Debata wokół budowy meczetu nieopodal zburzonego World Trade Centre wywołuje coraz większe emocje. Setki przeciwników projektu skandowały hasła "Nie dla meczetu" i wymachując flagami, śpiewały patriotyczne pieśni. Na transparentach widniały zdjęcia ofiar ataków terrorystycznych.
Tuż obok zwolennicy budowy krzyczeli: "Nie ważne co mówią bigoci, trzeba tolerować każdą religię". Obie demonstracje były ochraniane przez policjantów. Nie doszło do żadnych incydentów.
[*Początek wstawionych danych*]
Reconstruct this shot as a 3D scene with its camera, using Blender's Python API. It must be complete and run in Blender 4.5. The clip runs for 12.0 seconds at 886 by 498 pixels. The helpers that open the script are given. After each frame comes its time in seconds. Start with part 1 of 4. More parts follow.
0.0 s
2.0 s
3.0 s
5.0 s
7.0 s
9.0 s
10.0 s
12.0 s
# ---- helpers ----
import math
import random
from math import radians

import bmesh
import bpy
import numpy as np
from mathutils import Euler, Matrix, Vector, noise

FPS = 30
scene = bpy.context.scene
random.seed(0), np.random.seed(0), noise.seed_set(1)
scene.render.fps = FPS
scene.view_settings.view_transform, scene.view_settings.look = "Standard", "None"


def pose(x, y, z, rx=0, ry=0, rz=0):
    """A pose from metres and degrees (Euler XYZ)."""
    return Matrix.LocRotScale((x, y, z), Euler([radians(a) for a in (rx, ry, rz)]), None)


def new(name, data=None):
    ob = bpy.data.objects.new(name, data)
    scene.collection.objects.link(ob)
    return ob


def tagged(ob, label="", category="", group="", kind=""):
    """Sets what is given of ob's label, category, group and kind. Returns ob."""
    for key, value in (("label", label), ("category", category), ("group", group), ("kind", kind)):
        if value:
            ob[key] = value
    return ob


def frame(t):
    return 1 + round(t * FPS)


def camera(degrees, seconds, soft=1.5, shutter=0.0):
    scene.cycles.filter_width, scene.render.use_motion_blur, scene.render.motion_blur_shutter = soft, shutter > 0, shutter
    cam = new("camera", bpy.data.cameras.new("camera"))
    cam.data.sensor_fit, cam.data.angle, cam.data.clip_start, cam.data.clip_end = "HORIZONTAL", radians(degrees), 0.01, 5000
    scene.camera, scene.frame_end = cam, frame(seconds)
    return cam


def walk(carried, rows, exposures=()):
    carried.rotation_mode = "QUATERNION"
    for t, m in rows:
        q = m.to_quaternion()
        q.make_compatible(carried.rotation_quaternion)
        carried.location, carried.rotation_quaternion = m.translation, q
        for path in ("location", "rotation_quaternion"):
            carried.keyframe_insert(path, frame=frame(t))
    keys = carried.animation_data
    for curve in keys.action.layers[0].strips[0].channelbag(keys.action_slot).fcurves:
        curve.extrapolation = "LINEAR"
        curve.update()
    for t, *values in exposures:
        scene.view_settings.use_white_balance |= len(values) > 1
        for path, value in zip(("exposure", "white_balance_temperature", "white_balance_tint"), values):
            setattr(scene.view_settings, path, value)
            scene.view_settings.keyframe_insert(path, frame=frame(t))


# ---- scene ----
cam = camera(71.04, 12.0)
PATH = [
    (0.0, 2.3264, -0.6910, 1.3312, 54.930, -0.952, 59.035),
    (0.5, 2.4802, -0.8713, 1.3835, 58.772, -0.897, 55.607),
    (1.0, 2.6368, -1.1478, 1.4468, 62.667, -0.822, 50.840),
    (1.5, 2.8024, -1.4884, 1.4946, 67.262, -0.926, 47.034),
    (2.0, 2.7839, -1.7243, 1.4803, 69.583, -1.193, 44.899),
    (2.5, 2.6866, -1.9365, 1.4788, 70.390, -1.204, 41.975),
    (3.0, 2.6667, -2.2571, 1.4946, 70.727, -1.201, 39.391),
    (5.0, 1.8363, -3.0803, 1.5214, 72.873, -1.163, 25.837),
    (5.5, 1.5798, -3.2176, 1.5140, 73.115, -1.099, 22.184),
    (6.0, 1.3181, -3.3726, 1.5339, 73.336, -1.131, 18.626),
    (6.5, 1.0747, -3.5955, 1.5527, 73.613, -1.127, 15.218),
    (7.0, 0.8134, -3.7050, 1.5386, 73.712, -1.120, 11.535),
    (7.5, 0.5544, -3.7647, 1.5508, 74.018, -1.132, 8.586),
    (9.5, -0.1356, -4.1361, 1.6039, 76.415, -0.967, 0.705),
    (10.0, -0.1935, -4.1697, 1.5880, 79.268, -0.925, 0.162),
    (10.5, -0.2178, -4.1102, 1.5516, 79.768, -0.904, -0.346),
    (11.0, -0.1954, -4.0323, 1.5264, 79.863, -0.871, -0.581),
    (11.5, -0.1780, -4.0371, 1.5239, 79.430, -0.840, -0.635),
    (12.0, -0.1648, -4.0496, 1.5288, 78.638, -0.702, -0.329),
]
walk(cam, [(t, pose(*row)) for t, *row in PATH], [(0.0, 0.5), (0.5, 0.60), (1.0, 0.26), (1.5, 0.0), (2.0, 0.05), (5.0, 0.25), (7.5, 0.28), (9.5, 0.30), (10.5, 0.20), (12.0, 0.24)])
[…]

Propozycja budowy ośrodka islamskiego w sąsiedztwie "Punktu Zero" wywołała falę protestów i ostre podziały wśród amerykańskiej opinii publicznej. Rodziny ofiar zamachów rozpoczęły energiczną kampanię protestów oświadczając, że jest to zdrada pamięci ich bliskich.
Prezydent Obama poparł meczet
Budowę muzułmańskiego centrum poparł prezydent Barack Obama, podkreślając, że Pierwsza Poprawka do Konstytucji USA gwarantuje wolność religii. Oświadczenie prezydenta USA natychmiast zostało skrytykowane przez opozycję republikańską. Wśród Amerykanów pojawiły się nawet podejrzenia, że Obama jest muzułmaninem.
Projekt zagospodarowania przestrzeni nieopodal wrześniowych ataków zakłada budowę 13-piętrowego kompleksu, w którym znaleźć by się miała sala audytoryjna, basen, pomieszczenia konferencyjne i miejsce do modlitwy. Projekt architektoniczny nie zakłada budowy minaretu.